**AVAILABLE DATA**
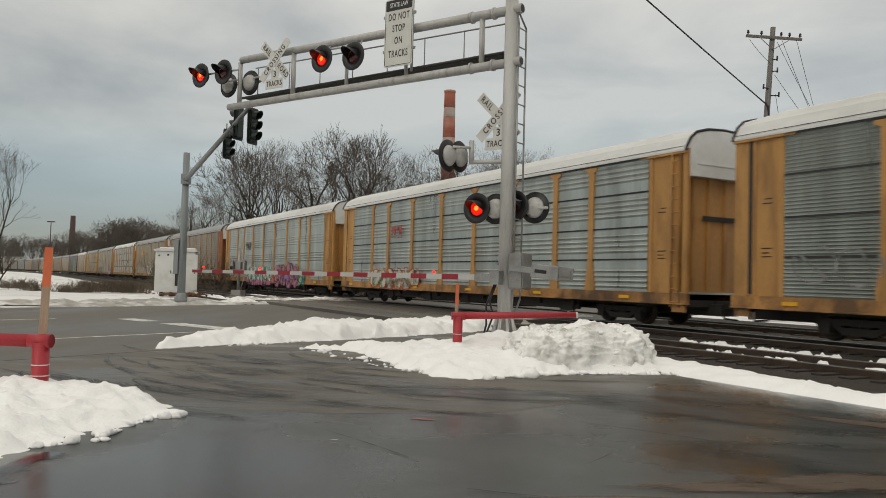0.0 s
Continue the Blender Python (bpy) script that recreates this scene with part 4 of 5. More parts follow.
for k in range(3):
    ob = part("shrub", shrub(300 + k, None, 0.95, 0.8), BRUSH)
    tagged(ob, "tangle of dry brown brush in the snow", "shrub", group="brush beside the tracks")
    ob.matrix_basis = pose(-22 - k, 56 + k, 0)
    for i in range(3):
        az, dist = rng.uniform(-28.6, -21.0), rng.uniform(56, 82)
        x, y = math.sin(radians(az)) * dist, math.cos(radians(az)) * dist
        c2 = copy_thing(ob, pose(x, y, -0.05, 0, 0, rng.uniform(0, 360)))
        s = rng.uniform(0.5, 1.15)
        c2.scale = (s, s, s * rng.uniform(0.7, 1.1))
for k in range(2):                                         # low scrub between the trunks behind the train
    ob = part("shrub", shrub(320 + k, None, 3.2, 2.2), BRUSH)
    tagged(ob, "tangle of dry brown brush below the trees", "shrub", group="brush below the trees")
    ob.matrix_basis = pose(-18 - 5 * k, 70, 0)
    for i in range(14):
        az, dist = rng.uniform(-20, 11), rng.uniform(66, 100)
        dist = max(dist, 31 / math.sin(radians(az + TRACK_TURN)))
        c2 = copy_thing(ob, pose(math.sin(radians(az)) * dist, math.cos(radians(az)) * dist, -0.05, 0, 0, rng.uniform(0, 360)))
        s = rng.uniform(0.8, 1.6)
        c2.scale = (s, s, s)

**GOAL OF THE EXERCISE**
Please write out all of the material above without changing a word, and omit any pictures.

**EXERCISE ANSWER**
0.0 s
Continue the Blender Python (bpy) script that recreates this scene with part 4 of 5. More parts follow.
for k in range(3):
    ob = part("shrub", shrub(300 + k, None, 0.95, 0.8), BRUSH)
    tagged(ob, "tangle of dry brown brush in the snow", "shrub", group="brush beside the tracks")
    ob.matrix_basis = pose(-22 - k, 56 + k, 0)
    for i in range(3):
        az, dist = rng.uniform(-28.6, -21.0), rng.uniform(56, 82)
        x, y = math.sin(radians(az)) * dist, math.cos(radians(az)) * dist
        c2 = copy_thing(ob, pose(x, y, -0.05, 0, 0, rng.uniform(0, 360)))
        s = rng.uniform(0.5, 1.15)
        c2.scale = (s, s, s * rng.uniform(0.7, 1.1))
for k in range(2):                                         # low scrub between the trunks behind the train
    ob = part("shrub", shrub(320 + k, None, 3.2, 2.2), BRUSH)
    tagged(ob, "tangle of dry brown brush below the trees", "shrub", group="brush below the trees")
    ob.matrix_basis = pose(-18 - 5 * k, 70, 0)
    for i in range(14):
        az, dist = rng.uniform(-20, 11), rng.uniform(66, 100)
        dist = max(dist, 31 / math.sin(radians(az + TRACK_TURN)))
        c2 = copy_thing(ob, pose(math.sin(radians(az)) * dist, math.cos(radians(az)) * dist, -0.05, 0, 0, rng.uniform(0, 360)))
        s = rng.uniform(0.8, 1.6)
        c2.scale = (s, s, s)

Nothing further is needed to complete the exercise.